Why Won’t Millennials Call Me?
Maybe it all started with AOL Instant Messenger when they were teens. They created acronyms like PIR (parent in room), 9 or PAW (for parents are watching), and other secret shortcuts to secure their privacy.
This new technology changed the way they communicated, disrupting the late 1950s teen telephone culture celebrated in the famous "Bye Bye Birdie" number, "Telephone Hour," that spread the word about Hugo and Kim getting pinned. And of course, cultural norms have changed since the "Telephone Hour" participants asked, "Did he pin the pin on? Or was he too shy?"
That's a far cry from LH6.
My first experience with this phenomenon was several years ago. I was working with an account exec at my agency on a project, and I left late in the afternoon to teach my class at Temple University, about 45 minutes away. Ten minutes into my drive, my phone alerted me to a text from the same account exec.

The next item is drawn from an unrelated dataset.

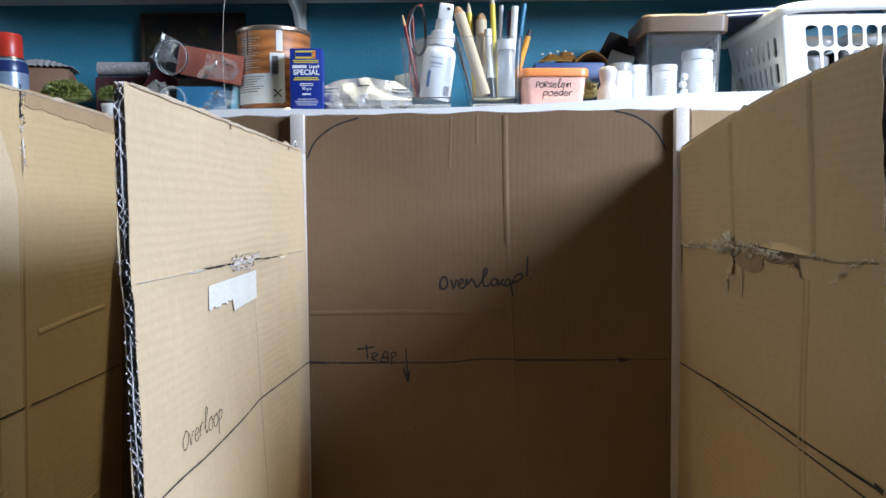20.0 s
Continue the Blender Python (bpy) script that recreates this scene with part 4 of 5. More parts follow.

I called her using my Bluetooth and complained, "Why are you texting me? You know I'm driving now. That device you have in your hand is capable of making phone calls, you know."

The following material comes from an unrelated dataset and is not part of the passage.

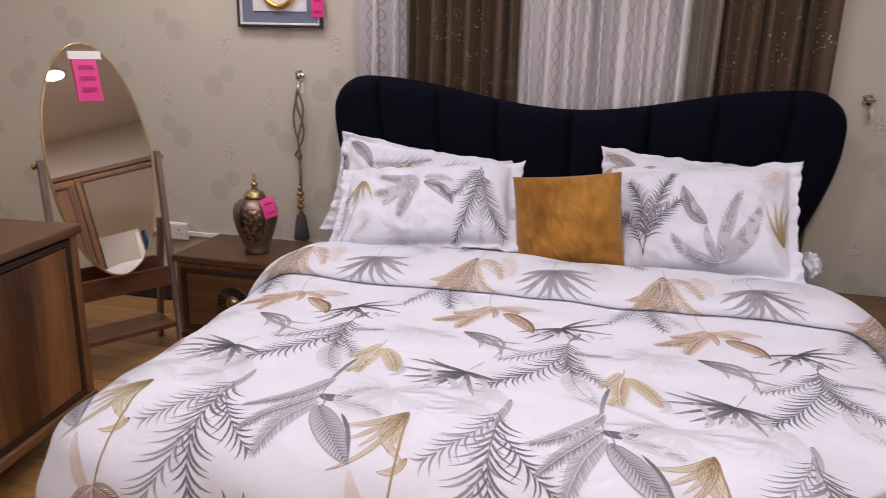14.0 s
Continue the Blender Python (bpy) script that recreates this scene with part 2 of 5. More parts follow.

She responded, "Well I didn't want to be intrusive."
"Intrusive is making me pull over on the road to answer your text," I replied.

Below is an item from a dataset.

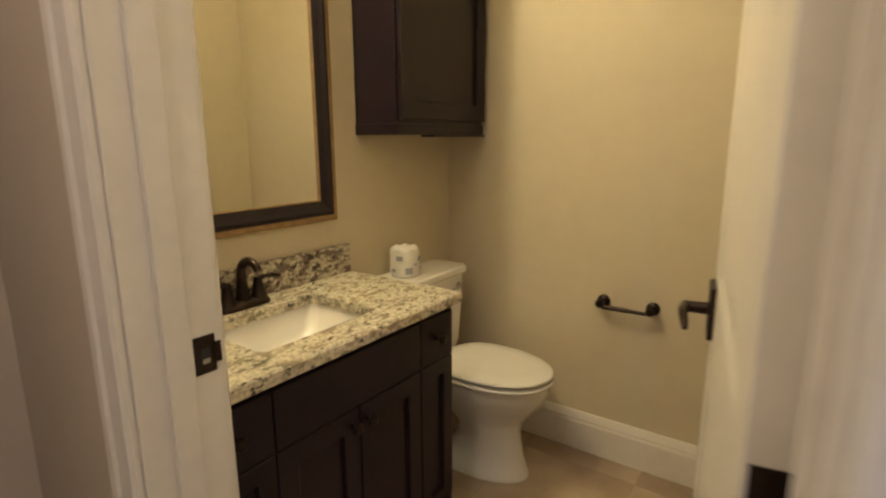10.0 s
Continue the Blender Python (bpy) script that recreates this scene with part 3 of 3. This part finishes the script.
# ---- vanity ----
VX, VY0, VY1, VT = -1.135, 0.13, 0.978, 0.752
van = thing("vanity_cabinet", "espresso-stained wooden vanity cabinet with shaker fronts", "cabinet")
part("body", boxes((-1.585, VX - 0.018, VY0, VY0 + 0.016, 0.10, VT), (-1.585, -1.575, VY0 + 0.016, VY1 - 0.018, 0.10, VT), (-1.575, VX - 0.018, VY0 + 0.016, VY1 - 0.018, 0.10, 0.118)), ESPRESSO, van)
part("toe_kick", boxes((VX - 0.09, VX - 0.075, VY0, VY1 - 0.02, 0.001, 0.099)), ESPRESSO, van)
part("side_panel", boxes((-1.585, VX, VY1 - 0.017, VY1, 0.035, VT), bevel=0.002), ESPRESSO, van)
part("face_frame", boxes((VX - 0.017, VX - 0.001, VY0, VY1 - 0.018, 0.10, VT)), ESPRESSO, van)


def shaker_mesh(x, y0, y1, z0, z1, rail):
    """A framed front with a recessed flat panel, facing +x."""
    def ring(d, xx):
        return [(xx, y0 + d, z0 + d), (xx, y1 - d, z0 + d), (xx, y1 - d, z1 - d), (xx, y0 + d, z1 - d)]
    return loft(bmesh.new(), [ring(0, x), ring(0, x + 0.0165), ring(0.0015, x + 0.018), ring(rail - 0.0015, x + 0.018), ring(rail, x + 0.0165), ring(rail + 0.001, x + 0.007)])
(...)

Fast forward a few years when I was working with a Collegiate ECHO team on project to increase use of the Domino's Pizza mobile app. I posed the question: "Why would I want to go through several phone screens to order a pizza when I can just call and say, 'Make me a large pepperoni for pick up'?"
The team members replied, "So you don't have to talk to anyone." They went on to relate stories of late night pizza orders where friends argued over who was going to make the phone call.